— Supplied material —
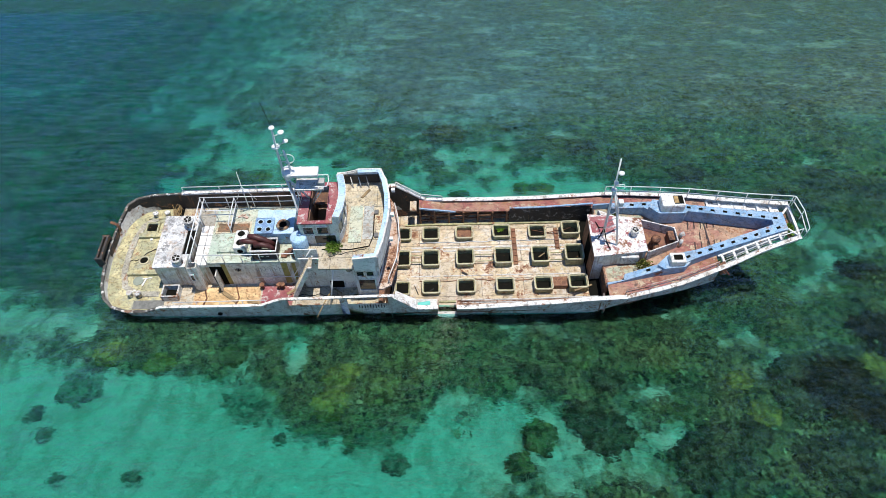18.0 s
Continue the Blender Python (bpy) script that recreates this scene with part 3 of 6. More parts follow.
def hull():
    """Side plating with flare, in strips from rail to keel."""
    for side in (1, -1):
        upper, lower, inner = bmesh.new(), bmesh.new(), bmesh.new()
        gaps = [(-1.33, -0.28, -0.58), (-9.4, -6.6, 1.62), (-6.2, -4.0, 1.62)] if side < 0 else []
        xs = sorted({x for x, _ in HALF if x <= 14.3} | {x for x, _ in RAIL_STAR + RAIL_PORT if -20.3 < x < 14.3} | {-14, -12, -7, 0.5, 3.5, 7, 9.5, 12.6, 14.3, -1.33, -0.28, -3.1, -2.8, -2.3, -9.4, -6.6, -6.2, -4.0})
        rows = []
        for x in xs:
            b, z = half(x), rail_z(x, side)
            stern = min(max((-17 - x) / 3.3, 0), 1)
            yc = max(b * 0.985 - 0.3 * stern, 0.0) if x < 4 else lerp(CHINE_Y, x)
            zc = lerp(CHINE_Z, x) + 0.6 * stern
            yk = max(b * 0.8 - 1.4 * stern, 0.05 if b > 0.05 else 0) if x < 4 else lerp(KEEL_Y, x)
            xk, xc, fine = x + 1.6 * stern, x + 0.4 * stern, 0.0
            rows.append(((x, b, z), (xc, yc, zc), (xk, yk, -2.6 + 0.4 * fine), (xk, yk * 0.5, -4.6)))
        cols = [[(p[0], side * p[1], p[2]) for p in r] for r in rows]
        for a, b in zip(cols, cols[1:]):
            cut = [zg for g0, g1, zg in gaps if a[0][0] >= g0 - 0.01 and b[0][0] <= g1 + 0.01]
            ta, tb = a[0], b[0]
            if cut:
                ta, tb = (a[0][0], a[0][1], cut[0]), (b[0][0], b[0][1], cut[0])
            upper.faces.new([upper.verts.new(v) for v in (ta, a[1], b[1], tb)])
            for k in (1, 2):
                lower.faces.new([lower.verts.new(v) for v in (a[k], a[k + 1], b[k + 1], b[k])])
            if not cut:
                ia, ib = ((p[0] + (0.1 if abs(p[1]) < 2 and p[0] < -19 else 0), p[1] - side * 0.09, p[2]) for p in (a[0], b[0]))
                za, zb = (-0.1 if -3.6 < p[0] < 8 else 0.9 for p in (ia, ib))
                inner.faces.new([inner.verts.new(v) for v in (ia, ib, (ib[0], ib[1], zb), (ia[0], ia[1], za))])
        for bm in (upper, lower, inner):
            bmesh.ops.remove_doubles(bm, verts=bm.verts[:], dist=0.002)
            bmesh.ops.recalc_face_normals(bm, faces=bm.faces[:])
        part("side_plating", upper, white_hull, ship, "dented chalky white side plating with rust runs", True)
        part("bottom_plating", lower, hull_dark, ship, "dark rusty bottom plating, hull shadow put into its colour", True)
        part("bulwark_lining", inner, black if side > 0 else white_hull, ship, "black inner bulwark" if side > 0 else "stained inner bulwark")
    # the bow under the raised foredeck
    bow = bmesh.new()
    sections = []
    for x in (14.2, 15.0, 15.8, 16.8, 17.8, 18.4):
        y, zt, zb = lerp(CAPE, x) + 0.04, lerp([(12, 1.75), (18.4, 2.5)], x), lerp([(14.2, 0.75), (18.4, 2.35)], x)
        sections.append([(x, y, zt), (x, y * 0.75, (zt + zb) / 2), (x, 0.06, zb), (x, -0.06, zb), (x, -y * 0.75, (zt + zb) / 2), (x, -y, zt)])
    for a, b in zip(sections, sections[1:]):
        for k in range(5):
            bow.faces.new([bow.verts.new(p) for p in (a[k], a[k + 1], b[k + 1], b[k])])
    for e in (sections[0], sections[-1]):
        bow.faces.new([bow.verts.new(p) for p in e])
    bmesh.ops.remove_doubles(bow, verts=bow.verts[:], dist=0.002)
    bmesh.ops.recalc_face_normals(bow, faces=bow.faces[:])
    part("bow_plating", bow, white_hull, ship, "rust-streaked bow overhang plating")
    # cap rails
    for side in (1, -1):
        spans = [(-20.3, -16.6), (-16.6, 14.3), (14.3, 18.9)] if side > 0 else [(-20.3, -16.6), (-16.6, -9.7), (-9.7, -3.7), (-3.7, -1.33), (-0.28, 14.3), (14.3, 18.9)]
        for x0, x1 in spans:
            xs = sorted({x0, x1, *[x for x, _ in HALF + RAIL_PORT + RAIL_STAR if x0 < x < x1]})
            bm = bmesh.new()
            wide = 0.15 if x1 < -3 else 0.26
            ribbon(bm, [(x, side * half(x), rail_z(x, side)) for x in xs], wide, -0.02, 0.05, 0.35 if side > 0 else 0.65)
            part("cap_rail", bm, rail_dark if x1 < -16 else white_cap, ship, "blackened flaking stern rail" if x1 < -16 else "flaking white cap rail")


def ring_of(x0, x1, inset, n=0):
    a = outline(x0, x1, -1, inset)
    return a + outline(x0, x1, 1, inset)[::-1]


def slab(bm, rows):
    """One plate through rows of (left, right, lower z, upper z)."""
    made = [[bm.verts.new((*p, z)) for p, z in ((l, z0), (r, z0), (r, z1), (l, z1))] for l, r, z0, z1 in rows]
    for a, b in zip(made, made[1:]):
        for k in range(4):
            bm.faces.new((a[k], a[(k + 1) % 4], b[(k + 1) % 4], b[k]))
    bm.faces.new(made[0])
    bm.faces.new(made[-1][::-1])
    bmesh.ops.recalc_face_normals(bm, faces=bm.faces[:])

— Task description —
Retype each line of the listing above word for word. Exclude the pictures.

— Exercise response —
18.0 s
Continue the Blender Python (bpy) script that recreates this scene with part 3 of 6. More parts follow.
def hull():
    """Side plating with flare, in strips from rail to keel."""
    for side in (1, -1):
        upper, lower, inner = bmesh.new(), bmesh.new(), bmesh.new()
        gaps = [(-1.33, -0.28, -0.58), (-9.4, -6.6, 1.62), (-6.2, -4.0, 1.62)] if side < 0 else []
        xs = sorted({x for x, _ in HALF if x <= 14.3} | {x for x, _ in RAIL_STAR + RAIL_PORT if -20.3 < x < 14.3} | {-14, -12, -7, 0.5, 3.5, 7, 9.5, 12.6, 14.3, -1.33, -0.28, -3.1, -2.8, -2.3, -9.4, -6.6, -6.2, -4.0})
        rows = []
        for x in xs:
            b, z = half(x), rail_z(x, side)
            stern = min(max((-17 - x) / 3.3, 0), 1)
            yc = max(b * 0.985 - 0.3 * stern, 0.0) if x < 4 else lerp(CHINE_Y, x)
            zc = lerp(CHINE_Z, x) + 0.6 * stern
            yk = max(b * 0.8 - 1.4 * stern, 0.05 if b > 0.05 else 0) if x < 4 else lerp(KEEL_Y, x)
            xk, xc, fine = x + 1.6 * stern, x + 0.4 * stern, 0.0
            rows.append(((x, b, z), (xc, yc, zc), (xk, yk, -2.6 + 0.4 * fine), (xk, yk * 0.5, -4.6)))
        cols = [[(p[0], side * p[1], p[2]) for p in r] for r in rows]
        for a, b in zip(cols, cols[1:]):
            cut = [zg for g0, g1, zg in gaps if a[0][0] >= g0 - 0.01 and b[0][0] <= g1 + 0.01]
            ta, tb = a[0], b[0]
            if cut:
                ta, tb = (a[0][0], a[0][1], cut[0]), (b[0][0], b[0][1], cut[0])
            upper.faces.new([upper.verts.new(v) for v in (ta, a[1], b[1], tb)])
            for k in (1, 2):
                lower.faces.new([lower.verts.new(v) for v in (a[k], a[k + 1], b[k + 1], b[k])])
            if not cut:
                ia, ib = ((p[0] + (0.1 if abs(p[1]) < 2 and p[0] < -19 else 0), p[1] - side * 0.09, p[2]) for p in (a[0], b[0]))
                za, zb = (-0.1 if -3.6 < p[0] < 8 else 0.9 for p in (ia, ib))
                inner.faces.new([inner.verts.new(v) for v in (ia, ib, (ib[0], ib[1], zb), (ia[0], ia[1], za))])
        for bm in (upper, lower, inner):
            bmesh.ops.remove_doubles(bm, verts=bm.verts[:], dist=0.002)
            bmesh.ops.recalc_face_normals(bm, faces=bm.faces[:])
        part("side_plating", upper, white_hull, ship, "dented chalky white side plating with rust runs", True)
        part("bottom_plating", lower, hull_dark, ship, "dark rusty bottom plating, hull shadow put into its colour", True)
        part("bulwark_lining", inner, black if side > 0 else white_hull, ship, "black inner bulwark" if side > 0 else "stained inner bulwark")
    # the bow under the raised foredeck
    bow = bmesh.new()
    sections = []
    for x in (14.2, 15.0, 15.8, 16.8, 17.8, 18.4):
        y, zt, zb = lerp(CAPE, x) + 0.04, lerp([(12, 1.75), (18.4, 2.5)], x), lerp([(14.2, 0.75), (18.4, 2.35)], x)
        sections.append([(x, y, zt), (x, y * 0.75, (zt + zb) / 2), (x, 0.06, zb), (x, -0.06, zb), (x, -y * 0.75, (zt + zb) / 2), (x, -y, zt)])
    for a, b in zip(sections, sections[1:]):
        for k in range(5):
            bow.faces.new([bow.verts.new(p) for p in (a[k], a[k + 1], b[k + 1], b[k])])
    for e in (sections[0], sections[-1]):
        bow.faces.new([bow.verts.new(p) for p in e])
    bmesh.ops.remove_doubles(bow, verts=bow.verts[:], dist=0.002)
    bmesh.ops.recalc_face_normals(bow, faces=bow.faces[:])
    part("bow_plating", bow, white_hull, ship, "rust-streaked bow overhang plating")
    # cap rails
    for side in (1, -1):
        spans = [(-20.3, -16.6), (-16.6, 14.3), (14.3, 18.9)] if side > 0 else [(-20.3, -16.6), (-16.6, -9.7), (-9.7, -3.7), (-3.7, -1.33), (-0.28, 14.3), (14.3, 18.9)]
        for x0, x1 in spans:
            xs = sorted({x0, x1, *[x for x, _ in HALF + RAIL_PORT + RAIL_STAR if x0 < x < x1]})
            bm = bmesh.new()
            wide = 0.15 if x1 < -3 else 0.26
            ribbon(bm, [(x, side * half(x), rail_z(x, side)) for x in xs], wide, -0.02, 0.05, 0.35 if side > 0 else 0.65)
            part("cap_rail", bm, rail_dark if x1 < -16 else white_cap, ship, "blackened flaking stern rail" if x1 < -16 else "flaking white cap rail")


def ring_of(x0, x1, inset, n=0):
    a = outline(x0, x1, -1, inset)
    return a + outline(x0, x1, 1, inset)[::-1]


def slab(bm, rows):
    """One plate through rows of (left, right, lower z, upper z)."""
    made = [[bm.verts.new((*p, z)) for p, z in ((l, z0), (r, z0), (r, z1), (l, z1))] for l, r, z0, z1 in rows]
    for a, b in zip(made, made[1:]):
        for k in range(4):
            bm.faces.new((a[k], a[(k + 1) % 4], b[(k + 1) % 4], b[k]))
    bm.faces.new(made[0])
    bm.faces.new(made[-1][::-1])
    bmesh.ops.recalc_face_normals(bm, faces=bm.faces[:])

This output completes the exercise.